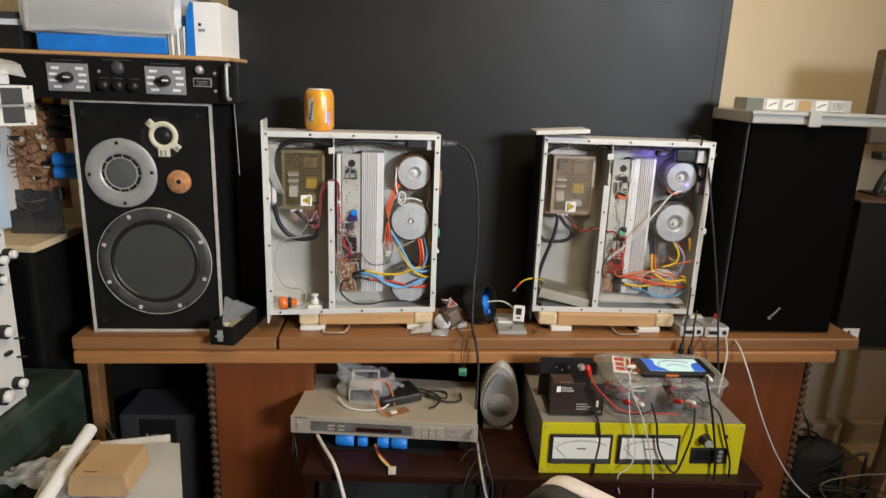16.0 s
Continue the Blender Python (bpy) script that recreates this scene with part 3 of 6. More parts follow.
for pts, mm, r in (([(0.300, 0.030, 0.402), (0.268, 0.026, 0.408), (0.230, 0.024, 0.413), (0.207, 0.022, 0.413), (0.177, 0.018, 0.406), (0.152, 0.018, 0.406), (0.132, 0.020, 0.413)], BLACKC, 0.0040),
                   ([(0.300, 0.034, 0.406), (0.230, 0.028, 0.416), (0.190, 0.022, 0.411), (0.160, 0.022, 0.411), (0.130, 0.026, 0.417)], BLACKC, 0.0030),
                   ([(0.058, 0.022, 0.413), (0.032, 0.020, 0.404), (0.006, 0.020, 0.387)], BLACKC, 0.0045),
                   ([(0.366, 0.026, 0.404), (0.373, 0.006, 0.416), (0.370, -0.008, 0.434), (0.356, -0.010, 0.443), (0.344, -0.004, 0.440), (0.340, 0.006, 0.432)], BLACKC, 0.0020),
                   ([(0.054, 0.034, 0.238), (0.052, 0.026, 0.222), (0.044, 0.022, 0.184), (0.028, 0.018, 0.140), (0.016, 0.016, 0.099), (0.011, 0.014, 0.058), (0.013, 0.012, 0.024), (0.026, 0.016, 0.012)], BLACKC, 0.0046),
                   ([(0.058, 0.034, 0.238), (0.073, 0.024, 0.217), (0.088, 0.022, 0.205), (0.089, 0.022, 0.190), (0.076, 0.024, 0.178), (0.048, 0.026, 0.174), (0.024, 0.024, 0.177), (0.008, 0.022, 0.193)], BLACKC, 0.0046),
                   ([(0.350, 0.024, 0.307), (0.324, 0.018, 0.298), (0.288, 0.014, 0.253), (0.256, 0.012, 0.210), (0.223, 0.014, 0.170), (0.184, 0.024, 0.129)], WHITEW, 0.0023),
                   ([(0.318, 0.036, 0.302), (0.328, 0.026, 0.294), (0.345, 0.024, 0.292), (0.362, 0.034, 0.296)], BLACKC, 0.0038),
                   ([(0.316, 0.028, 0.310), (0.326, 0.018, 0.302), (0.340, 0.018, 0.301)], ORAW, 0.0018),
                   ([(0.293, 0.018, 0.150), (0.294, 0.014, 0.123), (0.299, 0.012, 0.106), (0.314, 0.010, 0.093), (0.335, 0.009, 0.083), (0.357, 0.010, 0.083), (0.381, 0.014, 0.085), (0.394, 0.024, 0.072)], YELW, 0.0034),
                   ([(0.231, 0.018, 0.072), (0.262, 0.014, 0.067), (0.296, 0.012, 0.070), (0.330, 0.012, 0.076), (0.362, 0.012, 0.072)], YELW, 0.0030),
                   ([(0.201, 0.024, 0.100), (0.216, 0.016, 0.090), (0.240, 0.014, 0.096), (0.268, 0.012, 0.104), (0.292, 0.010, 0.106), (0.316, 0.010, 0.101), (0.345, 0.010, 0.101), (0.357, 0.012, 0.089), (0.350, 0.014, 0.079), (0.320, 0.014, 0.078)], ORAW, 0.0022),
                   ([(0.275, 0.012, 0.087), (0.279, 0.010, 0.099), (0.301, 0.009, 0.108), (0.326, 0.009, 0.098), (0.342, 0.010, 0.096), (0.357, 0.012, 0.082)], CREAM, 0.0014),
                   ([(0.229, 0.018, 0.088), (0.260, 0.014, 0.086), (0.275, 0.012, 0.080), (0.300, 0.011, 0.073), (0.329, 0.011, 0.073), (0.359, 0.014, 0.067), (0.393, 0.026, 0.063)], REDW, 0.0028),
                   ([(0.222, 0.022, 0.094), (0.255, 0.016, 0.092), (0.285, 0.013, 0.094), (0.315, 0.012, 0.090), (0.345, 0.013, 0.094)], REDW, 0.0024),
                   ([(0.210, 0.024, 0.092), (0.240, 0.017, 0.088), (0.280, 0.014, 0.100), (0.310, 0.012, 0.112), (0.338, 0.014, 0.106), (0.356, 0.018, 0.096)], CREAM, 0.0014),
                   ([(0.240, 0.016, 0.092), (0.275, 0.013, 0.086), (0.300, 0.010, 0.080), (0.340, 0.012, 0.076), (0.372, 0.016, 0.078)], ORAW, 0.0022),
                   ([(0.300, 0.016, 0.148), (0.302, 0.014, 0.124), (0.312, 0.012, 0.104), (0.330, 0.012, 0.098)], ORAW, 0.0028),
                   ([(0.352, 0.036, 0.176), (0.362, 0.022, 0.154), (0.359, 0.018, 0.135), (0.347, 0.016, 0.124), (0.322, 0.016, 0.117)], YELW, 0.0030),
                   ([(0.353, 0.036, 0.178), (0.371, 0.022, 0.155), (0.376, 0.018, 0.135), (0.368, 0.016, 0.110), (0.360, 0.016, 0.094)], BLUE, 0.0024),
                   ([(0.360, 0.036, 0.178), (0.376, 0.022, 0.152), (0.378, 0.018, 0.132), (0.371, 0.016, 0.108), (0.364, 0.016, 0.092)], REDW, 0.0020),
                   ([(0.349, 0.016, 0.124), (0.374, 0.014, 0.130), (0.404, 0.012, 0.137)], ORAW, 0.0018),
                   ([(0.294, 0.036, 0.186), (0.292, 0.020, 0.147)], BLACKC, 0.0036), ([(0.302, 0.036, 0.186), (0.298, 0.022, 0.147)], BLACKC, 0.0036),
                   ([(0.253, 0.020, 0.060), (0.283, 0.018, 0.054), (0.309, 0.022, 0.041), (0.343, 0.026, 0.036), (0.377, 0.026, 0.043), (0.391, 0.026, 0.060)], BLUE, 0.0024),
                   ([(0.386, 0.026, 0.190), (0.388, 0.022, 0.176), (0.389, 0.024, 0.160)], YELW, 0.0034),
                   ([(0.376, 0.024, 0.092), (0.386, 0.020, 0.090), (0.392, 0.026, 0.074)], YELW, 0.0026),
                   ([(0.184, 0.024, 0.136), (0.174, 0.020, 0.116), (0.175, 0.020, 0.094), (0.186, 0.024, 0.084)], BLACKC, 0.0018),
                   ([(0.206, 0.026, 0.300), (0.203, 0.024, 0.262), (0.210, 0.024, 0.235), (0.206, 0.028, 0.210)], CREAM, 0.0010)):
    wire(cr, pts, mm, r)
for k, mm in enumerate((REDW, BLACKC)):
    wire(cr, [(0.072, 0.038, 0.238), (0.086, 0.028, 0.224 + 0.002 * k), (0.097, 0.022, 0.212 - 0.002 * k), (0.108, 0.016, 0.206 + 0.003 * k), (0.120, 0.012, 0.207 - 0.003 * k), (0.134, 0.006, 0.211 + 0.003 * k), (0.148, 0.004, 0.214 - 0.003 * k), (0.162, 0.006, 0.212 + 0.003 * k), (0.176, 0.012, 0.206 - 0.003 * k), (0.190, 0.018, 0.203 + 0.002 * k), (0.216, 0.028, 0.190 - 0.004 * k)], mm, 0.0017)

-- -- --

| YOUR TASK |
From the listing, extract all text exactly as given and drop any picture.

| SOLVED EXERCISE |
16.0 s
Continue the Blender Python (bpy) script that recreates this scene with part 3 of 6. More parts follow.
for pts, mm, r in (([(0.300, 0.030, 0.402), (0.268, 0.026, 0.408), (0.230, 0.024, 0.413), (0.207, 0.022, 0.413), (0.177, 0.018, 0.406), (0.152, 0.018, 0.406), (0.132, 0.020, 0.413)], BLACKC, 0.0040),
                   ([(0.300, 0.034, 0.406), (0.230, 0.028, 0.416), (0.190, 0.022, 0.411), (0.160, 0.022, 0.411), (0.130, 0.026, 0.417)], BLACKC, 0.0030),
                   ([(0.058, 0.022, 0.413), (0.032, 0.020, 0.404), (0.006, 0.020, 0.387)], BLACKC, 0.0045),
                   ([(0.366, 0.026, 0.404), (0.373, 0.006, 0.416), (0.370, -0.008, 0.434), (0.356, -0.010, 0.443), (0.344, -0.004, 0.440), (0.340, 0.006, 0.432)], BLACKC, 0.0020),
                   ([(0.054, 0.034, 0.238), (0.052, 0.026, 0.222), (0.044, 0.022, 0.184), (0.028, 0.018, 0.140), (0.016, 0.016, 0.099), (0.011, 0.014, 0.058), (0.013, 0.012, 0.024), (0.026, 0.016, 0.012)], BLACKC, 0.0046),
                   ([(0.058, 0.034, 0.238), (0.073, 0.024, 0.217), (0.088, 0.022, 0.205), (0.089, 0.022, 0.190), (0.076, 0.024, 0.178), (0.048, 0.026, 0.174), (0.024, 0.024, 0.177), (0.008, 0.022, 0.193)], BLACKC, 0.0046),
                   ([(0.350, 0.024, 0.307), (0.324, 0.018, 0.298), (0.288, 0.014, 0.253), (0.256, 0.012, 0.210), (0.223, 0.014, 0.170), (0.184, 0.024, 0.129)], WHITEW, 0.0023),
                   ([(0.318, 0.036, 0.302), (0.328, 0.026, 0.294), (0.345, 0.024, 0.292), (0.362, 0.034, 0.296)], BLACKC, 0.0038),
                   ([(0.316, 0.028, 0.310), (0.326, 0.018, 0.302), (0.340, 0.018, 0.301)], ORAW, 0.0018),
                   ([(0.293, 0.018, 0.150), (0.294, 0.014, 0.123), (0.299, 0.012, 0.106), (0.314, 0.010, 0.093), (0.335, 0.009, 0.083), (0.357, 0.010, 0.083), (0.381, 0.014, 0.085), (0.394, 0.024, 0.072)], YELW, 0.0034),
                   ([(0.231, 0.018, 0.072), (0.262, 0.014, 0.067), (0.296, 0.012, 0.070), (0.330, 0.012, 0.076), (0.362, 0.012, 0.072)], YELW, 0.0030),
                   ([(0.201, 0.024, 0.100), (0.216, 0.016, 0.090), (0.240, 0.014, 0.096), (0.268, 0.012, 0.104), (0.292, 0.010, 0.106), (0.316, 0.010, 0.101), (0.345, 0.010, 0.101), (0.357, 0.012, 0.089), (0.350, 0.014, 0.079), (0.320, 0.014, 0.078)], ORAW, 0.0022),
                   ([(0.275, 0.012, 0.087), (0.279, 0.010, 0.099), (0.301, 0.009, 0.108), (0.326, 0.009, 0.098), (0.342, 0.010, 0.096), (0.357, 0.012, 0.082)], CREAM, 0.0014),
                   ([(0.229, 0.018, 0.088), (0.260, 0.014, 0.086), (0.275, 0.012, 0.080), (0.300, 0.011, 0.073), (0.329, 0.011, 0.073), (0.359, 0.014, 0.067), (0.393, 0.026, 0.063)], REDW, 0.0028),
                   ([(0.222, 0.022, 0.094), (0.255, 0.016, 0.092), (0.285, 0.013, 0.094), (0.315, 0.012, 0.090), (0.345, 0.013, 0.094)], REDW, 0.0024),
                   ([(0.210, 0.024, 0.092), (0.240, 0.017, 0.088), (0.280, 0.014, 0.100), (0.310, 0.012, 0.112), (0.338, 0.014, 0.106), (0.356, 0.018, 0.096)], CREAM, 0.0014),
                   ([(0.240, 0.016, 0.092), (0.275, 0.013, 0.086), (0.300, 0.010, 0.080), (0.340, 0.012, 0.076), (0.372, 0.016, 0.078)], ORAW, 0.0022),
                   ([(0.300, 0.016, 0.148), (0.302, 0.014, 0.124), (0.312, 0.012, 0.104), (0.330, 0.012, 0.098)], ORAW, 0.0028),
                   ([(0.352, 0.036, 0.176), (0.362, 0.022, 0.154), (0.359, 0.018, 0.135), (0.347, 0.016, 0.124), (0.322, 0.016, 0.117)], YELW, 0.0030),
                   ([(0.353, 0.036, 0.178), (0.371, 0.022, 0.155), (0.376, 0.018, 0.135), (0.368, 0.016, 0.110), (0.360, 0.016, 0.094)], BLUE, 0.0024),
                   ([(0.360, 0.036, 0.178), (0.376, 0.022, 0.152), (0.378, 0.018, 0.132), (0.371, 0.016, 0.108), (0.364, 0.016, 0.092)], REDW, 0.0020),
                   ([(0.349, 0.016, 0.124), (0.374, 0.014, 0.130), (0.404, 0.012, 0.137)], ORAW, 0.0018),
                   ([(0.294, 0.036, 0.186), (0.292, 0.020, 0.147)], BLACKC, 0.0036), ([(0.302, 0.036, 0.186), (0.298, 0.022, 0.147)], BLACKC, 0.0036),
                   ([(0.253, 0.020, 0.060), (0.283, 0.018, 0.054), (0.309, 0.022, 0.041), (0.343, 0.026, 0.036), (0.377, 0.026, 0.043), (0.391, 0.026, 0.060)], BLUE, 0.0024),
                   ([(0.386, 0.026, 0.190), (0.388, 0.022, 0.176), (0.389, 0.024, 0.160)], YELW, 0.0034),
                   ([(0.376, 0.024, 0.092), (0.386, 0.020, 0.090), (0.392, 0.026, 0.074)], YELW, 0.0026),
                   ([(0.184, 0.024, 0.136), (0.174, 0.020, 0.116), (0.175, 0.020, 0.094), (0.186, 0.024, 0.084)], BLACKC, 0.0018),
                   ([(0.206, 0.026, 0.300), (0.203, 0.024, 0.262), (0.210, 0.024, 0.235), (0.206, 0.028, 0.210)], CREAM, 0.0010)):
    wire(cr, pts, mm, r)
for k, mm in enumerate((REDW, BLACKC)):
    wire(cr, [(0.072, 0.038, 0.238), (0.086, 0.028, 0.224 + 0.002 * k), (0.097, 0.022, 0.212 - 0.002 * k), (0.108, 0.016, 0.206 + 0.003 * k), (0.120, 0.012, 0.207 - 0.003 * k), (0.134, 0.006, 0.211 + 0.003 * k), (0.148, 0.004, 0.214 - 0.003 * k), (0.162, 0.006, 0.212 + 0.003 * k), (0.176, 0.012, 0.206 - 0.003 * k), (0.190, 0.018, 0.203 + 0.002 * k), (0.216, 0.028, 0.190 - 0.004 * k)], mm, 0.0017)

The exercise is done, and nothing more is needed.